Trump’s commitment not to “give up all of the sanctions,” aimed at preventing North Korea from pursing its nuclear and ballistic missile programs, will deprive the South of an opportunity to resume the joint economic activities, which also include a project to connect railways and roads across the inter-Korean border.


As the Trump-Kim summit did not solve key issues that lie between the United States and North Korea, inter-Korean ties “cannot but have limits,” said Kim Joon Hyung, a professor of international politics at Handong University in Pohang, South Korea.


Under the current circumstances, Kim’s possible visit to the South’s capital Seoul “will not come soon,” although the two Koreas are very eager to strengthen their relations further, a diplomatic source said.


Japan has a different set of worries. As denuclearization talks have failed to deliver a substantial outcome, North Korea will continue to have nuclear arsenal with ballistic missiles capable of reaching Japan.

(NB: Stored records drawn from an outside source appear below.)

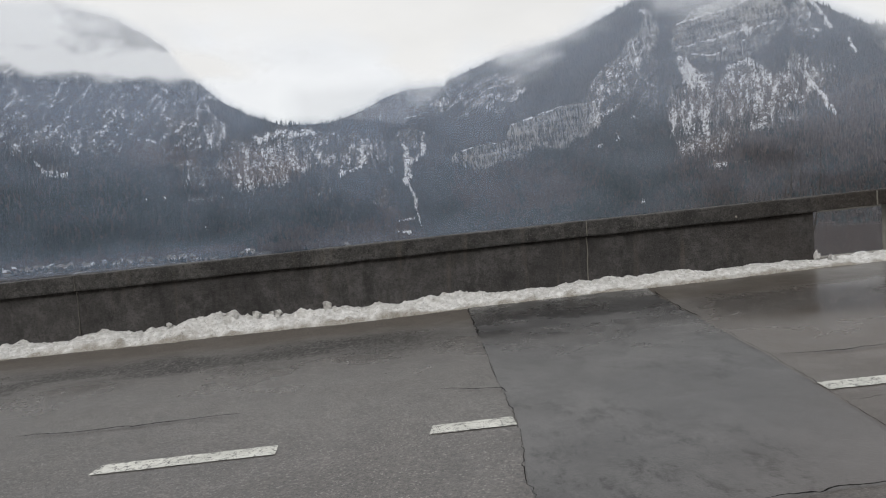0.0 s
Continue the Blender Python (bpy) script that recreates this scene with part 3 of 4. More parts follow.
def saddle_snow(A, E):
    """Snow of the saddle and its mountain: open chutes, and woods through which the snow shows."""
    chute = stroke(A, E, ((-4.97, 5.9), (-5.04, 5.08), (-4.93, 4.17), (-5.34, 3.71), (-6.01, 3.48), (-6.76, 3.57), (-6.87, 3.1)), 0.20)
    head = stroke(A, E, ((-4.97, 5.6), (-5.0, 4.3)), 0.34)
    wide = stroke(A, E, ((0.17, 5.5), (-0.08, 4.63), (-0.56, 4.17), (-1.38, 4.2)), 0.26)
    bowl = stroke(A, E, ((-1.38, 5.2), (-1.38, 4.2), (-1.3, 3.2), (-1.38, 2.4)), 0.40)
    foot = stroke(A, E, ((-1.38, 2.4), (-1.07, 1.61), (-0.85, 0.91), (-0.78, -0.03), (-0.66, -0.74), (-0.5, -1.6)), 0.17)
    strips = stroke(A, E, ((-2.73, -0.84), (-1.12, -0.73)), 0.13) + stroke(A, E, ((-2.6, -1.5), (-2.4, -1.9)), 0.12)
    rim = stroke(A, E, ((-13.4, 6.4), (-11.5, 6.85), (-10.0, 6.85), (-9.0, 6.8)), 0.34) + 0.5 * stroke(A, E, ((-8.6, 6.9), (-7.2, 6.7)), 0.2)
    open_ = np.maximum.reduce([chute, head, wide, bowl, foot, strips, 0.85 * rim])
    crag = mask(((-28.3, 4.2, 0.85, 0.28, 0.9), (-27.5, 4.15, 0.5, 0.16, 0.9), (-26.6, 5.9, 0.28, 0.4, 0.9), (-19.9, 10.3, 0.16, 0.4, 0.8), (-16.9, 9.9, 0.35, 0.2, 0.7), (-1.7, -1.95, 0.5, 0.2, 0.9)), A, E, 0.6)
    crag = np.maximum(crag, 0.8 * stroke(A, E, ((-29.6, 5.5), (-28.8, 4.6), (-28.7, 3.9)), 0.14))
    crag = np.maximum(crag, 0.75 * stroke(A, E, ((-28.4, 7.4), (-27.2, 8.5), (-25.6, 10.0)), 0.12) + 0.7 * stroke(A, E, ((-23.2, 7.2), (-21.8, 8.2), (-20.4, 9.2)), 0.11))
    crag = np.maximum(crag, 1.2 * stroke(A, E, ((-17.86, -0.1), (-17.92, -0.8)), 0.06, 0.2))
    crag = np.maximum(crag, 0.6 * stroke(A, E, ((-30.2, 6.2), (-28.6, 6.8)), 0.12) + 0.7 * stroke(A, E, ((-22.2, 2.1), (-20.2, 2.15)), 0.10))
    # bedding of the mountain rises to the right
    bedding = fbm((A - 0.95 * E) * 2.9, (A + E) * 0.75, 6, 0.70)
    upper = smooth(E + 1.2 * fbm(A * 0.4, E * 0.5, 4), 4.6, 6.6) * smooth(A, -13.5, -16.5)
    trunks = fbm(A * 4.2 + 30, E * 1.1, 5, 0.80)
    thin = mask(((-11.0, 5.2, 5.2, 1.8, 0.9), (-13.6, 3.9, 3.2, 1.7, 0.85), (-16.8, 7.0, 1.0, 1.5, 0.9), (-6.0, 5.0, 3.6, 1.6, 0.8), (-0.9, 6.0, 1.8, 1.0, 0.7), (-3.3, 4.2, 1.2, 1.6, 0.6), (-18.4, 3.8, 1.4, 1.2, 0.7), (-17.6, 1.9, 1.6, 0.35, 0.7), (-3.6, 1.2, 0.9, 1.1, 0.45), (-8.2, 2.6, 0.6, 1.4, 0.5)), A, E, 1.5)
    fine = fbm(A * 9.0 + 11, E * 6.0, 4, 0.75)
    wispy = fbm(A * 5.5 + 3, E * 5.5, 4, 0.7)
    speck = np.maximum(upper * (0.17 + 0.46 * bedding + 0.36 * wispy), thin * (0.27 + 0.60 * trunks + 0.24 * wispy))
    return np.clip(np.maximum(open_ * (0.52 + 0.8 * fine), np.maximum(crag * (0.40 + 0.8 * fine), speck)), 0, 1), np.clip(np.maximum(upper * (0.55 + 0.9 * bedding), thin * (0.8 + 0.9 * trunks)) + 0.25 * smooth(E, 2.5, 5.5) * (0.5 + 1.5 * wispy), 0, 1)


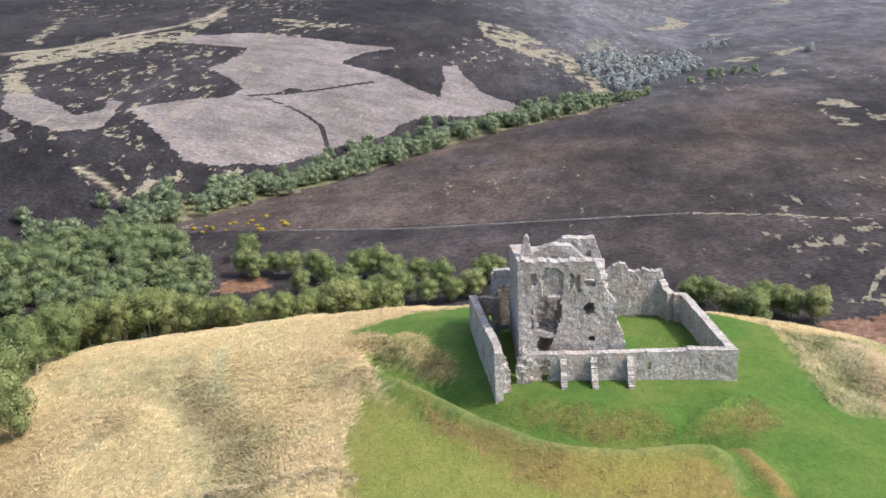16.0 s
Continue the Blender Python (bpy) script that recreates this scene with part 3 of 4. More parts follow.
def make_tufts():
    """Dry bent grass over the knoll: each tuft a pair of folded blades that lean the way the wind laid them."""
    xs, ys, z, tall, col = GRID
    g = np.random.default_rng(12)
    count = 300000
    px, py = g.uniform(-112, 60, count), g.uniform(-63, 44, count)
    i, j = np.searchsorted(xs, px) - 1, np.searchsorted(ys, py) - 1
    f, h = (px - xs[i]) / (xs[i + 1] - xs[i]), (py - ys[j]) / (ys[j + 1] - ys[j])
    pick = lambda a: a[j, i] * (1 - f) * (1 - h) + a[j, i + 1] * f * (1 - h) + a[j + 1, i] * (1 - f) * h + a[j + 1, i + 1] * f * h
    grown = pick(tall)
    keep = g.uniform(0, 1, count) < np.clip(grown - 0.35, 0, 1) * 1.1
    pz, (px, py, grown) = pick(z)[keep], (a[keep] for a in (px, py, grown))
    shade = col[j[keep], i[keep]]
    n = len(px)
    lie = 6.3 * grits(px, py, 9, 83) + g.normal(0, 0.7, n) - 1.2
    verts, norms, tints = [], [], []
    for _ in range(2):
        q = lie + g.normal(0, 0.5, n)
        long, high, wide = g.uniform(0.4, 0.9, n), g.uniform(0.08, 0.26, n) * np.clip(grown, 0.7, 1.4), g.uniform(0.025, 0.06, n)
        ux, uy = np.cos(q), np.sin(q)
        bx, by = px + g.normal(0, 0.12, n), py + g.normal(0, 0.12, n)
        at = lambda s, w, up: np.stack([bx + ux * long * s - uy * wide * w, by + uy * long * s + ux * wide * w, pz + up * high], -1)
        verts.append(np.stack([at(0, 0, -0.3), at(0.55, -1, 0.9), at(1, 0, 0.7), at(0.5, 1, 1.0)], 1))
        up = np.stack([-ux * 0.2 + g.normal(0, 0.25, n), -uy * 0.2 + g.normal(0, 0.25, n), np.ones(n)], -1)
        norms.append(np.repeat((up / np.linalg.norm(up, axis=1)[:, None])[:, None], 4, 1))
        tints.append(np.repeat((shade * g.uniform(0.85, 1.35, n)[:, None])[:, None], 4, 1))
    v, w, c = (np.concatenate(a).reshape(-1, 3) for a in (verts, norms, tints))
    me = bpy.data.meshes.new("dry_grass")
    me.vertices.add(len(v))
    me.vertices.foreach_set("co", v.ravel())
    me.loops.add(len(v))
    me.loops.foreach_set("vertex_index", np.arange(len(v)))
    me.polygons.add(len(v) // 4)
    me.polygons.foreach_set("loop_start", np.arange(0, len(v), 4))
    me.update(calc_edges=True)
    me.shade_smooth()
    me.normals_split_custom_set_from_vertices(w.tolist())
    me.attributes.new("soil", "FLOAT_COLOR", "POINT").data.foreach_set("color", np.concatenate([c, np.ones((len(c), 1))], 1).ravel())
    me.materials.append(M_BLADE)
    tagged(new("dry_grass", me), "bent tufts of straw-coloured dry grass on the knoll", "grass", kind="stuff")


make_tufts()


# ---- the ruin ----
def part(name, me, material, parent=None, label=""):
    """One mesh object under a thing or under a part."""
    me.materials.clear()
    me.materials.append(material)
    ob = new(name, me)
    ob.parent = parent
    return tagged(ob, label) if label else ob


def rubble_wall(name, path, top, thick, base=-0.9, holes=(), dents=(), cell=0.28, rough=0.06, ragged=0.28, batter=0.0):
    """A wall of rubble along a path in plan (its outer face on the right hand of the path), with a ragged top.
    top: (length along the path, height); holes: outlines in (length, height); dents: outlines and a depth."""
    legs = [math.dist(a, b) for a, b in zip(path, path[1:])]
    at, marks = [], [0.0]
    for leg in legs:
        n = max(2, round(leg / cell))
        at += [marks[-1] + leg * i / n for i in range(n)]
        marks.append(marks[-1] + leg)
    at.append(marks[-1])
    at = np.array(at)
    P = np.array(path, float)
    px, py = np.interp(at, marks, P[:, 0]), np.interp(at, marks, P[:, 1])
    dirs = [Vector((b[0] - a[0], b[1] - a[1])).normalized() for a, b in zip(path, path[1:])]
    nx, ny = np.zeros(len(at)), np.zeros(len(at))
    for i, s in enumerate(at):
        k = min(max(int(np.searchsorted(marks, s, "right")) - 1, 0), len(dirs) - 1)
        d = dirs[k]
        v = Vector((-d.y, d.x))
        if k and abs(s - marks[k]) < 1e-6:
            e = Vector((-dirs[k - 1].y, dirs[k - 1].x))
            v = (v + e) / (1 + v.dot(e))
        nx[i], ny[i] = v
    t = np.interp(at, [a for a, _ in top], [b for _, b in top])
    t = t + np.array([ragged * (noise.noise((px[i] * 0.9, py[i] * 0.9, 3)) + 0.7 * noise.noise((px[i] * 2.7, py[i] * 2.7, 9))) for i in range(len(at))])
    zs = np.arange(base, t.max() + cell, cell)
    ns, nz = len(at), len(zs)
    sc, zc = np.meshgrid((at[:-1] + at[1:]) / 2, zs[:-1] + cell / 2, indexing="ij")
    low = np.minimum(t[:-1], t[1:])[:, None]
    keep = zs[None, :-1] < low - 0.55 * cell
    waver = np.array([[noise.noise((s * 1.6, z * 1.6, path[0][1])) for z in zs] for s in at]) * 0.28
    for h in holes:
        keep &= ~inside(sc + waver[:-1, :-1], zc + waver[1:, 1:], h)
    sv, zv = np.meshgrid(at, zs, indexing="ij")
    dent = np.zeros(sv.shape)
    for h, depth in dents:
        dent = np.where(inside(sv + waver, zv - waver, h), depth * (1 + waver), dent)
    verts, faces, seen = [], [], {}

    def vert(i, j, k):
        key = (i, j, k)
        if key not in seen:
            z = t[i] if zs[j] > t[i] - 1.05 * cell else zs[j]
            off = thick * k + (dent[i, j] if k == 0 else 0) + (batter * (t[i] - z) * (-1 if k == 0 else 0))
            x, y = px[i] + nx[i] * off, py[i] + ny[i] * off
            w = noise.noise_vector((x * 1.3, y * 1.3, z * 1.3)) * rough + noise.noise_vector((x * 3.1 + 7, y * 3.1, z * 3.1)) * rough * 0.8
            verts.append((x + w.x, y + w.y, z + w.z * 0.7))
            seen[key] = len(verts) - 1
        return seen[key]

    def solid(i, j):
        return 0 <= i < ns - 1 and 0 <= j < nz - 1 and keep[i, j]

    for i in range(ns - 1):
        for j in range(nz - 1):
            if not keep[i, j]:
                continue
            a, b, c, d = (i, j), (i + 1, j), (i + 1, j + 1), (i, j + 1)
            faces.append([vert(*q, 0) for q in (a, b, c, d)])
            faces.append([vert(*q, 1) for q in (d, c, b, a)])
            for other, p, q in (((i, j - 1), b, a), ((i + 1, j), c, b), ((i, j + 1), d, c), ((i - 1, j), a, d)):
                if not solid(*other):
                    m0, m1 = vert(*p, 0), vert(*q, 0)
                    faces.append([vert(*q, 1), vert(*p, 1), m0, m1])
    me = bpy.data.meshes.new(name)
    me.from_pydata(verts, [], faces)
    bm = bmesh.new()
    bm.from_mesh(me)
    bmesh.ops.recalc_face_normals(bm, faces=bm.faces)
    bm.to_mesh(me)
    bm.free()
    return me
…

Among countries in East Asia, Japan has lagged behind in improving ties with North Korea.


Their relations are stuck in a stalemate over the long-standing issue of past abductions of Japanese nationals by North Korean agents, with Prime Minister Shinzo Abe having stated that tackling the matter is his “life’s work.”


Abe insists the abduction issue be resolved before bilateral relations can be normalized.


But Malcolm Cook, a senior fellow at the ISEAS-Yusof Ishak Institute in Singapore, said, “Japan risks being isolated from the four-way discussions and developments between the United States, North Korea, South Korea and China.”


“Prime Minister Abe’s primary focus on the abductee issue contributes to this risk to Japan,” he added.


Jeff Kingston, director of Asian Studies at Temple University Japan, said, “Abe prefers regime change not allowing Kim to engage in nuclear blackmail.”


Japan’s relations with South Korea have also been deteriorating over matters related to its 1910-1945 colonial rule of the Korean Peninsula, while those with China have been improving.